Entry into a Material Definitive Agreement.
On June 12, 2019, First Internet Bancorp (the Company) issued $35.0 million aggregate principal amount of 6.0% Fixed-to-Floating Rate Subordinated Notes due 2029 (the Notes), at a public offering price equal to 100% of the par value of the Notes pursuant to the previously announced registered offering of the Notes (the Offering).
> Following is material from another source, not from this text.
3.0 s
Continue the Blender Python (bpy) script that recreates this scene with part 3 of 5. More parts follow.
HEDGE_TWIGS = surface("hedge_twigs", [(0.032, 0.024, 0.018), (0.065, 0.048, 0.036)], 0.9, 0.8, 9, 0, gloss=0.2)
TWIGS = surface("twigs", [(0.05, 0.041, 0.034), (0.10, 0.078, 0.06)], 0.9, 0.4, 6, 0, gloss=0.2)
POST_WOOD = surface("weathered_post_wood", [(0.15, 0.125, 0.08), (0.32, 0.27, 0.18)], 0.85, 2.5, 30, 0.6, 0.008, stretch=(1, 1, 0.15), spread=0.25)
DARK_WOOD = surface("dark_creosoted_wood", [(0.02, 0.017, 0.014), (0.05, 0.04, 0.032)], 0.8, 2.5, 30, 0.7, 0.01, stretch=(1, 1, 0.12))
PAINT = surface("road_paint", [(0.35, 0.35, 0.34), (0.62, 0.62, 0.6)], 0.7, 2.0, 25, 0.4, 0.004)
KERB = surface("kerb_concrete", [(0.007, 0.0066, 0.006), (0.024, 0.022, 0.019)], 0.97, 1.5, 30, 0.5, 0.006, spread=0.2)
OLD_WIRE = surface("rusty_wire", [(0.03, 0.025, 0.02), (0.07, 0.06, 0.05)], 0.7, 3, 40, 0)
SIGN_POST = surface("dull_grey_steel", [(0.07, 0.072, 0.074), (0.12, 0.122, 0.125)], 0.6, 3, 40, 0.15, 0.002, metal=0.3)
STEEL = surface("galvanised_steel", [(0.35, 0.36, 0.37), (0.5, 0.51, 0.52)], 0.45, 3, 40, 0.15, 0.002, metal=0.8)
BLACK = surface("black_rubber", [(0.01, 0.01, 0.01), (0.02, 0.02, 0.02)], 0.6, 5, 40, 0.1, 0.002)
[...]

The Company estimates that the net proceeds received from the sale of the Notes will total approximately $33.5 million, after deducting underwriting discounts of 3.15% and estimated expenses payable by the Company.
The Notes were offered pursuant to a prospectus supplement, dated June 5, 2019, to the prospectus dated August 16, 2017 that forms part of the Companys effective registration statement on Form S-3 (File No. 333-219841) filed by the Company with the U.S. Securities and Exchange Commission under the Securities Act of 1933, as amended.
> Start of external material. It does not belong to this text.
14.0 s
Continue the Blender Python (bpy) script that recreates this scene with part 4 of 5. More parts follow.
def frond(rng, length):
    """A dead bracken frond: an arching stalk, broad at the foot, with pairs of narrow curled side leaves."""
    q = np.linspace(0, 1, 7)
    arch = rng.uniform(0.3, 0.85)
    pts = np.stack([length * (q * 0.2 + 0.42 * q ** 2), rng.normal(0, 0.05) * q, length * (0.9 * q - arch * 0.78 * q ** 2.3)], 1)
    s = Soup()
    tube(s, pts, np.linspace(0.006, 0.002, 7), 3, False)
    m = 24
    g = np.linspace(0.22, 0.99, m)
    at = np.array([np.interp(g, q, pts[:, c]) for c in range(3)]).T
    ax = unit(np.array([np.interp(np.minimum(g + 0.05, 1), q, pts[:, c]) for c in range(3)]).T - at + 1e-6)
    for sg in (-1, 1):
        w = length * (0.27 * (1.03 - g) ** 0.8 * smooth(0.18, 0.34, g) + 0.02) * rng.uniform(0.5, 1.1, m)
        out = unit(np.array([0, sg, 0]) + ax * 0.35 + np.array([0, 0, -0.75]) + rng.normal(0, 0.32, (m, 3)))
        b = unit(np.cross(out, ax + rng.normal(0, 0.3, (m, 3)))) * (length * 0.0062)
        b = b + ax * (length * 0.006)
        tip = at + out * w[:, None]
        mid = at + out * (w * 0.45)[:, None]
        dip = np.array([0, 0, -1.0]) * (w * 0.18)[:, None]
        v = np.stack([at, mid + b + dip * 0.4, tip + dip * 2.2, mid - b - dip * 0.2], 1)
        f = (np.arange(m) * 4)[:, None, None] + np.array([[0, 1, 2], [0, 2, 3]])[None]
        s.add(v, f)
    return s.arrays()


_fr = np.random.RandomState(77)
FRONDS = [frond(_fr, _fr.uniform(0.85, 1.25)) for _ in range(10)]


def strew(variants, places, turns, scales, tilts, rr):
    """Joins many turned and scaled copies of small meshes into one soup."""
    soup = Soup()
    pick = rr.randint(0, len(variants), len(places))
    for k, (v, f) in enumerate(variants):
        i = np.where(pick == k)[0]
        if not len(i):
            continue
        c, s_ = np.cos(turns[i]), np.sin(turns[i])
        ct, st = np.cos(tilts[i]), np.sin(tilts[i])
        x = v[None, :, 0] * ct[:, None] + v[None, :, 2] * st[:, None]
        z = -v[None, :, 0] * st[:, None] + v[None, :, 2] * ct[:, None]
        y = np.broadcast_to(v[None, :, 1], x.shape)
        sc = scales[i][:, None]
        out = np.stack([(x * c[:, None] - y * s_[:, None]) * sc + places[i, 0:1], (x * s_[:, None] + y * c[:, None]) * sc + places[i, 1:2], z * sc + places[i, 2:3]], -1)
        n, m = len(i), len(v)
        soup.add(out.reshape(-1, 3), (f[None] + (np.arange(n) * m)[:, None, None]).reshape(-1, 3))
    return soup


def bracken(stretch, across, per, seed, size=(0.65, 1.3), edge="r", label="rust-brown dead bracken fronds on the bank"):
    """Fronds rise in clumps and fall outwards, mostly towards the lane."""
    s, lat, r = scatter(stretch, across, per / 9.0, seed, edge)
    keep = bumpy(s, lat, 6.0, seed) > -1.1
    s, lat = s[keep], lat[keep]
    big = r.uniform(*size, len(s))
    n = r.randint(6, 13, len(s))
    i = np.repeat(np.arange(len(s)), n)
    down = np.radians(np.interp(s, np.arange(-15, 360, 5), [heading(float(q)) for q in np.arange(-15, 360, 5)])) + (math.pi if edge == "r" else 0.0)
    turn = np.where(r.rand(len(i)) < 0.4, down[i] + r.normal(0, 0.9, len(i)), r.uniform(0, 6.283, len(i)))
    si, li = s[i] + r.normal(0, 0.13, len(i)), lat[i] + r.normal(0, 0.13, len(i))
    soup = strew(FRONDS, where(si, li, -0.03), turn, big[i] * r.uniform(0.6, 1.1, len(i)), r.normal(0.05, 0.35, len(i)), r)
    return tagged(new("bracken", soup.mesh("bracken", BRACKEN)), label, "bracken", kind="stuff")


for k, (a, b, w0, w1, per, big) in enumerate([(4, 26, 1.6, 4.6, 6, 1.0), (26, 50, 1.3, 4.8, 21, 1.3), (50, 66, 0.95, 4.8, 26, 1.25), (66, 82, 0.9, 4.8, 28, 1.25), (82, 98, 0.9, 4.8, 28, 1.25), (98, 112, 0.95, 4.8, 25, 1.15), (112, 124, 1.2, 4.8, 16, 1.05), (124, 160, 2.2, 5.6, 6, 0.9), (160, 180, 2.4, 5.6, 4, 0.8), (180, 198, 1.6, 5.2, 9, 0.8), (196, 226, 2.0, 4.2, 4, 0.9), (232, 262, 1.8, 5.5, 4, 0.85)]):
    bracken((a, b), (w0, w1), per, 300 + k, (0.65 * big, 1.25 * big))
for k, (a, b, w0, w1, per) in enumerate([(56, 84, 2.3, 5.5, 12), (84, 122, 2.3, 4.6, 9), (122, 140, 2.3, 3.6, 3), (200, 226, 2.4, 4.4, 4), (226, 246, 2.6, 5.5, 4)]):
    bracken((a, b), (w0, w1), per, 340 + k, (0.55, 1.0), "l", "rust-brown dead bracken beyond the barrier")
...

The Notes were issued pursuant to a Subordinated Indenture, dated September 30, 2016 (the Base Indenture), between the Company and U.S. Bank National Association, as trustee (the Trustee), as supplemented by the Second Supplemental Indenture, dated June 12, 2019 (the Supplemental Indenture and, together with the Base Indenture, the Indenture), between the Company and the Trustee. From and including June 12, 2019 to but excluding June 30, 2024, the Notes will bear interest at an initial rate of 6.0% per annum. From and including June 30, 2024 to but excluding the maturity date or the date of earlier redemption, the interest rate will reset quarterly to an annual interest rate equal to the to the then-current Benchmark Rate (initially three-month LIBOR rate) plus 4.114%. Interest is payable quarterly in arrears on each March 30, June 30, September 30, and December 30, beginning September 30, 2019. The Notes were issued in denominations of $25 and integral multiples of $25 in excess thereof.
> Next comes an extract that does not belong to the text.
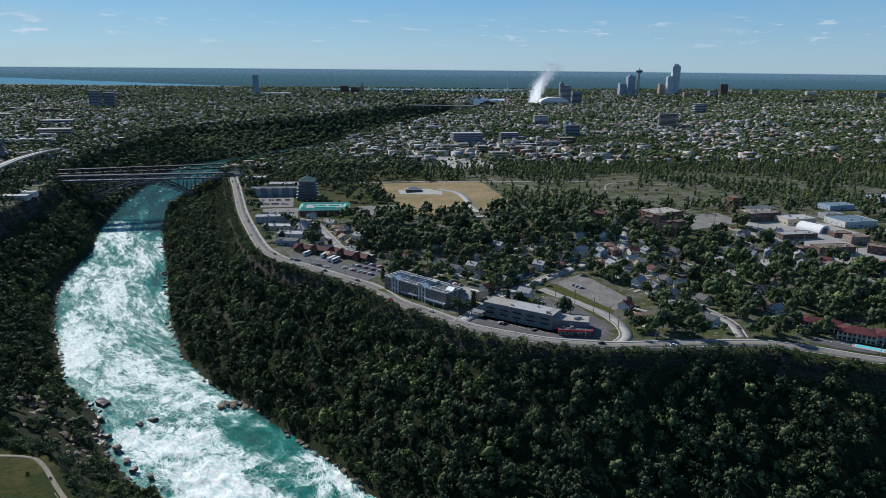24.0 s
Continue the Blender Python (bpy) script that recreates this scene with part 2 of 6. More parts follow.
def ground_material():
    """Plateau soil and lawn, wooded slope litter and bare rock faces, told apart by steepness and an attribute."""
    m = bpy.data.materials.new("ground_cover")
    m.use_nodes = True
    nt = m.node_tree
    nd, ln = nodes_of(nt)
    geo = nd.new("ShaderNodeNewGeometry")
    p = geo.outputs["Position"]
    sep = nd.new("ShaderNodeSeparateXYZ")
    ln.new(geo.outputs["True Normal"], sep.inputs[0])
    lawn = mixc(nt, step(nt, noise_of(nt, p, 0.030, 6, 0.65, 0.8), 0.42, 0.64), (0.024, 0.036, 0.009), (0.064, 0.057, 0.020))
    lawn = mixc(nt, step(nt, noise_of(nt, p, 0.18, 6, 0.65, 0.6), 0.48, 0.66), lawn, (0.021, 0.036, 0.007))
    lawn = mixc(nt, step(nt, noise_of(nt, p, 0.5, 6, 0.7), 0.56, 0.72), lawn, (0.062, 0.060, 0.020))
    lawn = mixc(nt, 0.75, lawn, ramp(nt, noise_of(nt, p, 1.5, 8, 0.78), [(0.3, (0.3, 0.32, 0.3)), (0.7, (1.75, 1.72, 1.6))]), "MULTIPLY")
    wood = mixc(nt, step(nt, noise_of(nt, p, 0.06, 4), 0.4, 0.6), (0.022, 0.031, 0.014), (0.032, 0.034, 0.019))
    at = nd.new("ShaderNodeAttribute")
    at.attribute_name = "wooded"
    col = mixc(nt, at.outputs["Fac"], lawn, wood)
    bu = nd.new("ShaderNodeAttribute")
    bu.attribute_name = "built"
    yard = mixc(nt, step(nt, noise_of(nt, p, 0.045, 5, 0.6), 0.46, 0.58), (0.068, 0.082, 0.034), (0.15, 0.142, 0.125))
    yard = mixc(nt, step(nt, noise_of(nt, p, 0.16, 4, 0.6), 0.56, 0.62), yard, (0.20, 0.19, 0.175))
    col = mixc(nt, bu.outputs["Fac"], col, yard)
    strat = nd.new("ShaderNodeMapping")
    strat.inputs["Scale"].default_value = (0.04, 0.04, 0.9)
    ln.new(p, strat.inputs[0])
    rk = mixc(nt, step(nt, noise_of(nt, strat.outputs[0], 1.0, 5), 0.35, 0.65), (0.085, 0.070, 0.062), (0.036, 0.030, 0.028))
    col = mixc(nt, maths(nt, "SUBTRACT", 1.0, step(nt, sep.outputs[2], 0.42, 0.62)), col, rk)
    b = nd.new("ShaderNodeBsdfPrincipled")
    ln.new(col, b.inputs["Base Color"])
    b.inputs["Roughness"].default_value, b.inputs["Specular IOR Level"].default_value = 0.95, 0.1
    bm = nd.new("ShaderNodeBump")
    bm.inputs["Strength"].default_value, bm.inputs["Distance"].default_value = 0.7, 0.5
    ln.new(noise_of(nt, p, 0.8, 5), bm.inputs["Height"])
    ln.new(bm.outputs[0], b.inputs["Normal"])
    out = nd.new("ShaderNodeOutputMaterial")
    ln.new(b.outputs[0], out.inputs[0])
    return m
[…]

The Notes are unsecured subordinated obligations of the Company. There is no sinking fund for the Notes. The Notes are subordinated in right of payment to the payment of the Companys existing and future senior indebtedness, including all of its general creditors, and they are structurally subordinated to all of the Companys subsidiaries existing and future indebtedness and other obligations. The Notes are obligations of First Internet Bancorp only and are not obligations of, and are not guaranteed by, any of the Companys subsidiaries. The Company may, beginning with the interest payment date of June 30, 2024 and on any interest payment date thereafter, redeem the Notes, in whole or in part, at a redemption price equal to 100% of the principal amount of the Notes to be redeemed plus accrued and unpaid interest to but excluding the date of redemption.
The foregoing descriptions of the Base Indenture, the Supplemental Indenture and the Notes are each qualified by reference to the full text of the
Supplemental Indenture and form of Global Note, copies of which are included as Exhibits 4.1, 4.2 and 4.3, respectively, and are incorporated herein by reference.